If I had a nickel for every time someone said why are we spending money up there
when we have problems down here...
And I think about if your only looking down, one day the asteroids coming... you know,
but I'm just looking down here, I'm fine. here comes....
At some point you gotta look up.
In the current plan, it promotes the commercial access to low eerth orbit,
couple of hundred miles up where the space station and space shuttle goes.
Low earth orbit is no longer a space frontier. The orignal space act from 1958
says NASA needs to advance a space frontier.
Low earth orbit is to boldy go where hundreds have gone before. It's not a frontier
anymore.
Move NASA to the next step.
What does the program allow? It says were not going to the moon anymore.

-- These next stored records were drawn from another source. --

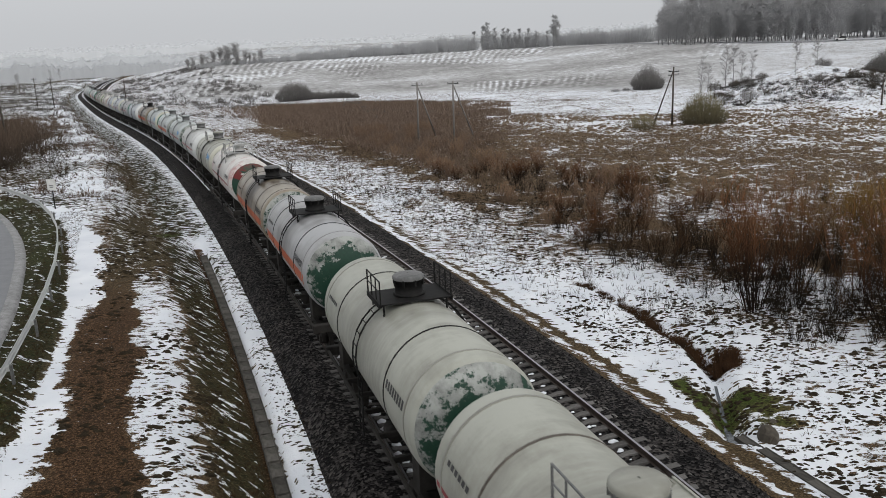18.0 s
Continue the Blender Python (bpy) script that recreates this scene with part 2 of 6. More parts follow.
    bed = maths(t, "ADD", maths(t, "MULTIPLY", wide, 0.55), maths(t, "ADD", maths(t, "MULTIPLY", clod, 0.45), maths(t, "MULTIPLY", sweep, 0.002)))
    up = maths(t, "ADD", maths(t, "MULTIPLY", maths(t, "MULTIPLY", rows, 0.11), ramp(t, noise_tex(t, 0.045, 5, 0.75, v), [(0.40, (0, 0, 0)), (0.62, (1, 1, 1))])), maths(t, "MULTIPLY", maths(t, "SUBTRACT", noise_tex(t, 0.25, 4, 0.7, v), 0.5), 0.5))
    bed = maths(t, "ADD", bed, maths(t, "MULTIPLY", up, line.outputs[2]))
    field = ramp(t, bed, [(0.38, (0.21, 0.205, 0.20)), (0.51, (0.41, 0.405, 0.40)), (0.64, (0.80, 0.82, 0.85))])
    col = mixc(t, att2.outputs["Fac"], col, field)
    t.links.new(col, b.inputs["Base Color"])
    b.inputs["Roughness"].default_value = 0.9
    b.inputs["Specular IOR Level"].default_value = 0.1
    height = maths(t, "ADD", maths(t, "MULTIPLY", snow, 0.5), maths(t, "ADD", maths(t, "MULTIPLY", fine, 0.8), maths(t, "MULTIPLY", mid, 1.2)))
    bump(t, b, height, 0.8, 0.07)
    return m


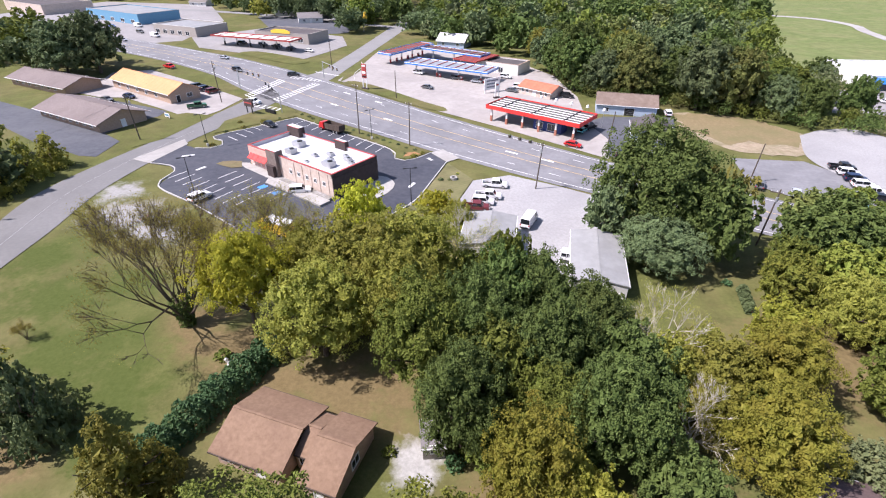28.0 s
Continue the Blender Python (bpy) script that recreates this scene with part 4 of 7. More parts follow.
def restaurant():
    t = thing("restaurant", -26.2, 212.4, -34.5, "stone faced restaurant with red trim and a white flat roof", "restaurant", z=1.7)
    L, W, h = 29.5, 13.6, 5.0
    part("wall", Shape().box(-L / 2, L / 2, -W / 2, W / 2, -1, h - 0.6), M["stone_wall"], t)
    part("roof", Shape().box(-L / 2 + 0.3, L / 2 - 0.3, -W / 2 + 0.3, W / 2 - 0.3, h - 0.6, h - 0.5), M["white_roof"], t)
    # parapets: dark end, stone side, taller corner towers
    for x0, x1, y0, y1, m in ((-L / 2, L / 2, -W / 2, -W / 2 + 0.35, "stone_wall"), (-L / 2, L / 2, W / 2 - 0.35, W / 2, "dark_wall"), (-L / 2, -L / 2 + 0.35, -W / 2, W / 2, "stone_wall"), (L / 2 - 0.35, L / 2, -W / 2, W / 2, "dark_wall")):
        p = part("parapet", Shape().box(x0, x1, y0, y1, h - 0.6, h + 0.35), M[m], t)
        part("red_coping", Shape().box(x0 - 0.05, x1 + 0.05, y0 - 0.05, y1 + 0.05, h + 0.35, h + 0.42 + 0.004 * (len(p.name) % 5)), M["dull_red"], p)
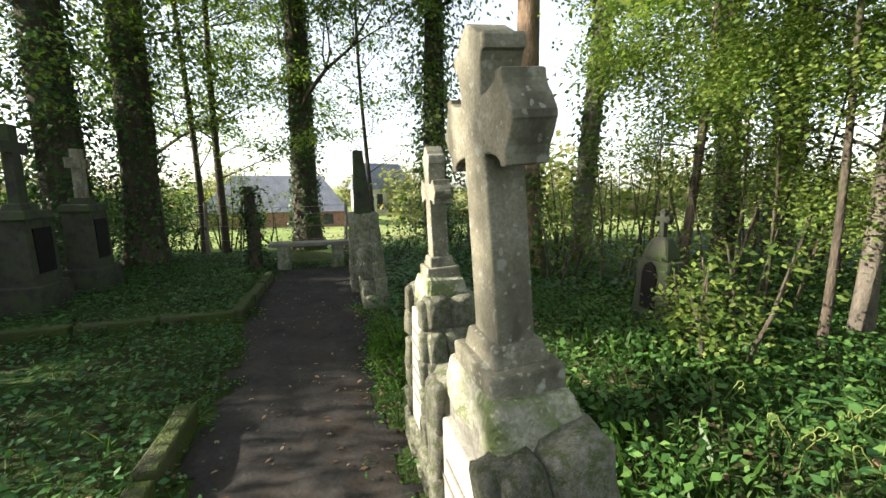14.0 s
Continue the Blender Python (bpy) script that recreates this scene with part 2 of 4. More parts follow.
def leafy(name, colours, through_light=0.4, rough=0.45, spec=0.35):
    """Leaves: each its own tone, some light passing through."""
    m = bpy.data.materials.new(name)
    m.use_nodes = True
    nt = m.node_tree
    N, L = nt.nodes, nt.links
    b = N["Principled BSDF"]
    b.inputs["Roughness"].default_value, b.inputs["Specular IOR Level"].default_value = rough, spec
    geo = N.new("ShaderNodeNewGeometry")
    rp = N.new("ShaderNodeValToRGB")
    el = rp.color_ramp.elements
    while len(el) < len(colours):
        el.new(0.5)
    for i, c in enumerate(colours):
        el[i].position, el[i].color = i / (len(colours) - 1), (*c, 1)
    L.new(geo.outputs["Random Per Island"], rp.inputs[0])
    tc = N.new("ShaderNodeTexCoord")
    nz = N.new("ShaderNodeTexNoise")
    nz.inputs["Scale"].default_value, nz.inputs["Detail"].default_value = 0.9, 3
    L.new(tc.outputs["Object"], nz.inputs["Vector"])
    mr = N.new("ShaderNodeMapRange")
    mr.inputs[1].default_value, mr.inputs[2].default_value = 0.3, 0.7
    mr.inputs[3].default_value, mr.inputs[4].default_value = 0.7, 1.3
    L.new(nz.outputs[0], mr.inputs[0])
    hs = N.new("ShaderNodeHueSaturation")
    L.new(rp.outputs[0], hs.inputs["Color"])
    L.new(mr.outputs[0], hs.inputs["Value"])
    L.new(hs.outputs[0], b.inputs["Base Color"])
    tr = N.new("ShaderNodeBsdfTranslucent")
    warm = N.new("ShaderNodeMixRGB")
    warm.blend_type = "MULTIPLY"
    warm.inputs[0].default_value = 1.0
    warm.inputs[2].default_value = (1.35, 1.45, 0.8, 1)
    L.new(hs.outputs[0], warm.inputs[1])
    L.new(warm.outputs[0], tr.inputs["Color"])
    ms = N.new("ShaderNodeMixShader")
    ms.inputs[0].default_value = through_light
    L.new(b.outputs[0], ms.inputs[1])
    L.new(tr.outputs[0], ms.inputs[2])
    L.new(ms.outputs[0], N["Material Output"].inputs["Surface"])
    return m


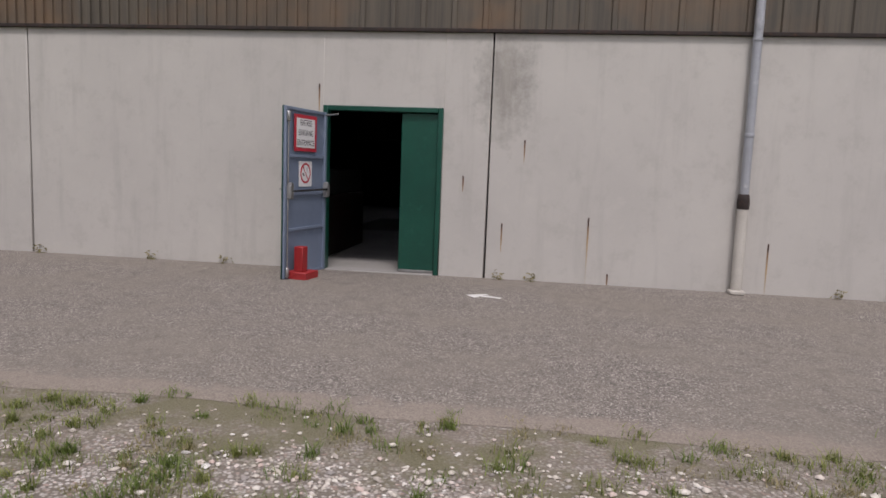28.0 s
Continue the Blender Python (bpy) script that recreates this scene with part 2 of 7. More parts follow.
WOOD_GREY = worn("pale_sawn_timber", (0.44, 0.36, 0.26), (0.32, 0.25, 0.18), (0.25, 0.17, 0.11), 0.64, 8, None, 0.6, 7, 0.9, 0, 0.5)
BRONZE = worn("layered_rust", (0.158, 0.083, 0.040), (0.079, 0.043, 0.028), (0.261, 0.150, 0.063), 0.58, 13, None, 0.6, 7, 0.8, 0.1, 1.0, 45, 0.01)
OLIVE = worn("olive_drab_paint", (0.145, 0.15, 0.12), (0.11, 0.113, 0.09), (0.175, 0.175, 0.145), 0.62, 5, (0.08, 0.055, 0.04), 0.74, 9, 0.7, 0.0, 0.15)
CANVAS = worn("olive_canvas", (0.082, 0.086, 0.062), (0.06, 0.064, 0.046), (0.10, 0.104, 0.078), 0.6, 3, None, 0.6, 3, 0.9, 0, 0.35, 220, 0.002)
TURRET = worn("turret_green", (0.165, 0.18, 0.168), (0.105, 0.112, 0.105), (0.36, 0.34, 0.32), 0.63, 13, (0.11, 0.085, 0.07), 0.60, 4.5, 0.65, 0.1, 0.4)
DRUM = worn("turret_basket_paint", (0.062, 0.066, 0.058), (0.04, 0.04, 0.035), (0.55, 0.55, 0.51), 0.645, 10, (0.15, 0.058, 0.032), 0.52, 3.4, 0.7, 0.1, 0.4, 70, 0.004, 0.03)
SLAB = worn("pale_concrete", (0.56, 0.52, 0.46), (0.46, 0.43, 0.38), (0.40, 0.37, 0.33), 0.66, 5, None, 0.6, 3, 0.9, 0, 0.25)
BARK = worn("tree_bark", (0.085, 0.07, 0.055), (0.04, 0.034, 0.028), (0.13, 0.115, 0.095), 0.6, 10, None, 0.6, 7, 0.95, 0, 1.0, 30, 0.02)
RED_PAINT = worn("red_paint", (0.36, 0.022, 0.022), (0.26, 0.016, 0.018), (0.46, 0.05, 0.045), 0.62, 8, None, 0.6, 5, 0.5, 0, 0.2)
GREEN_DOOR = worn("green_door_paint", (0.006, 0.072, 0.046), (0.004, 0.052, 0.034), (0.012, 0.082, 0.055), 0.62, 5, None, 0.6, 3, 0.38, 0, 0.1)
BLUE_DOOR = worn("blue_grey_door_paint", (0.185, 0.225, 0.30), (0.155, 0.19, 0.255), (0.22, 0.26, 0.33), 0.62, 5, None, 0.6, 3, 0.5, 0, 0.1)
WHITE_SHEET = worn("white_paper", (0.78, 0.77, 0.75), (0.70, 0.69, 0.67), None, 0.6, 5, None, 0.6, 3, 0.6, 0, 0.1)
RED_SHEET = worn("red_card", (0.52, 0.03, 0.05), (0.42, 0.025, 0.04), None, 0.6, 5, None, 0.6, 3, 0.5, 0, 0.1)
INK = worn("black_ink", (0.02, 0.02, 0.02), (0.015, 0.015, 0.015), None, 0.6, 5, None, 0.6, 3, 0.6, 0, 0.1)
ZINC = worn("zinc_pipe", (0.42, 0.43, 0.45), (0.33, 0.34, 0.36), (0.52, 0.52, 0.52), 0.62, 5, None, 0.6, 3, 0.5, 0.3, 0.2)
CAST_PIPE = worn("painted_cast_pipe", (0.55, 0.52, 0.46), (0.44, 0.41, 0.36), (0.3, 0.22, 0.16), 0.7, 6, None, 0.6, 3, 0.7, 0, 0.2)
BROWN_WALL = worn("brown_cladding", (0.055, 0.036, 0.032), (0.047, 0.031, 0.028), None, 0.6, 2, None, 0.6, 2, 0.6, 0, 0.1)
# low tone carries the hall's lack of light
HALL_DARK = worn("unlit_hall_tone", (0.06, 0.055, 0.05), (0.04, 0.037, 0.034), None, 0.6, 2, None, 0.6, 2, 0.8, 0, 0.1)
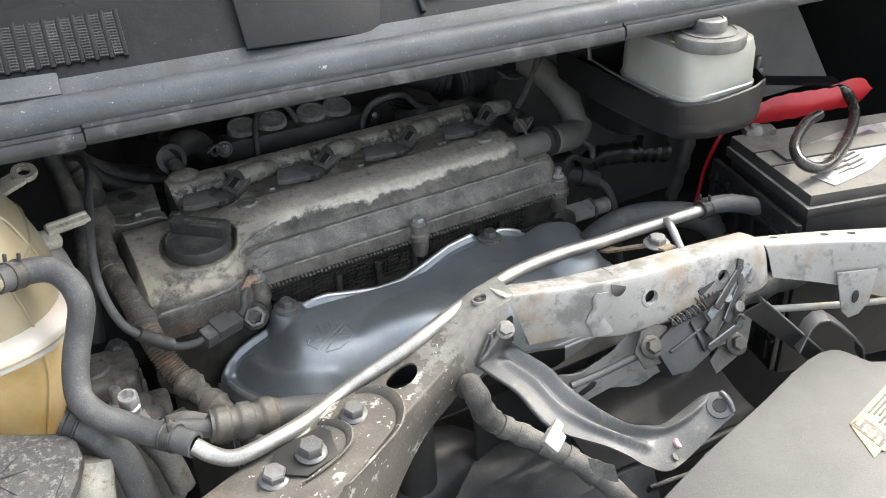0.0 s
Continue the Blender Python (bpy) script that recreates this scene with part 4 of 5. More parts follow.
part("pan", pan([(0.928, 0.91, 0), (0.9285, 0.955, 0), (0.932, 0.975, 0), (0.938, 0.983, 0), (0.944, 0.985, 0), (0.945, 0.95, 0)]), M_BLACK, tray)
part("wall", pan([(0.941, 0.982, 0), (0.948, 0.992, 0), (0.957, 0.998, 0.004), (0.962, 1.0, 0.006), (0.963, 0.988, 0.006), (0.945, 0.970, 0)]), M_BLACK, tray)
part("edge_strip", sweep([(0.4995, 0.640, 0.972), (0.4985, 0.60, 0.967), (0.4985, 0.535, 0.9635)], 0.0012, 8), M_RUBBER, tray)

res = thing("brake_fluid_reservoir", "milky white plastic brake fluid reservoir with a black cap", "fluid reservoir")
rbm = bmesh.new()
rings = []
for z, k in ((0.945, 0.95), (0.950, 1.0), (0.963, 1.0), (0.964, 1.03), (0.967, 1.03), (0.968, 1.0), (0.996, 0.985), (1.006, 0.93), (1.010, 0.80), (1.011, 0.5)):
    hx, hy = 0.043 * k, 0.049 * k
    ring = []
    for q in range(32):
        a = 2 * math.pi * q / 32
        cx, sy = math.cos(a), math.sin(a)
        p = 0.38
        ring.append(rbm.verts.new((0.5475 + hx * math.copysign(abs(cx) ** p, cx), 0.554 + hy * math.copysign(abs(sy) ** p, sy), z)))
    rings.append(ring)
for a, b in zip(rings, rings[1:]):
    for k in range(32):
        rbm.faces.new((a[k], a[(k + 1) % 32], b[(k + 1) % 32], b[k]))
rbm.faces.new(rings[0])
rbm.faces.new(rings[-1])
part("body", rbm, M_RESERV, res)
RC = Matrix.Translation((0.538, 0.522, 1.0050)) @ Matrix.Diagonal((1.1, 1.1, 1.0, 1.0))
bcap = part("cap", lathe([(0.022, 0), (0.0275, 0.001), (0.0282, 0.004), (0.0282, 0.009), (0.0272, 0.0115), (0.013, 0.0135), (0.0125, 0.0135), (0.0125, 0.020), (0.0118, 0.0225), (0.009, 0.0235), (0.0085, 0.0225), (0.0002, 0.0225)], RC, 48, None, lambda a: 1 + 0.004 * math.cos(36 * a)), M_COIL, res, "ribbed black cap with moulded lettering")
bars = bmesh.new()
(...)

Maybe we'll go to Mars one day, I don't know when,
but let's work on some technology that might enable that someday.
That worries me, because without a plan to go somewhere outside of low
earth orbit we've go not force operating on the education pipeline of America.
NASA as best as I can judge is a force of nature like none other.
I have never seen, with all due respect to other federal agencies, I have never
seen eighth graders sit up in there chair and say when I grow up I want to
be an NSF researcher or an NIH researcher. With all due respect to those agencies,
they do important scientific work, but they are unknown and invisible at the
age where people choose what they want to be when they grow up.
And so what worries me is if you take away the manned program, a program which if
you advance frontiers you make.. heroes are made. OK?
There's a force operating on the educational pipeline that will stimulate the formation
of scientists, engineers, mathemeticians and technlogists... the STEM research fields.
You birth these people into society, there the ones that make tomorrow come.
The foundations of economies in this the 21st century will issue forth from investments
we make in science and technolgy.. THAT we've known since the dawn of the industrial revolution.
We have known that those nations that embrace those investments are those that lead the world.
America is fading right now... fading.
By the way, how much does NASA cost? It's a half a penny on a dollar.
Did you know that!?
That people that say, "why are we spending money up here...?" I asked them how much
do you think we're spending? They say five cents, ten cents on a dollar.
It's a half a penny!... a half a penny.
That buys the space station, the space shuttles, all the NASA centers, the rovers, the Hubble
telescope, all the astronauts... all of that.
Nobody's dreaming about tomorrow anymore.
*NASA* knows how to dream about tomorrow.
If the funding can accomdate it, if the funding can empower it, if the funding can enable it.
Yeah you need good teachers, no doubt about it. But teachers come and go. Because I go to the next grade.
Teachers can help light a flame, but I need something to keep the flame fanned.
It's about the *effect* of NASA on who and what we are as a nation.
What we have been as a nation, perhaps for a while there took it for granted.
I see that the most powerful partical accellerators are in some other country, the fastest
trains are built by Germany and are running in China right now. I see our infrastructure collapsing.
No one dreaming about tomorrow, and everybody thinks they can put a band-aid on one problem or another.
The most powerful agency on the dreams of a nation is currently underfunded to do what it needs to
be doing and that's making dreams come true... and at a half a penny on a dollar...
How much would you pay for the universe?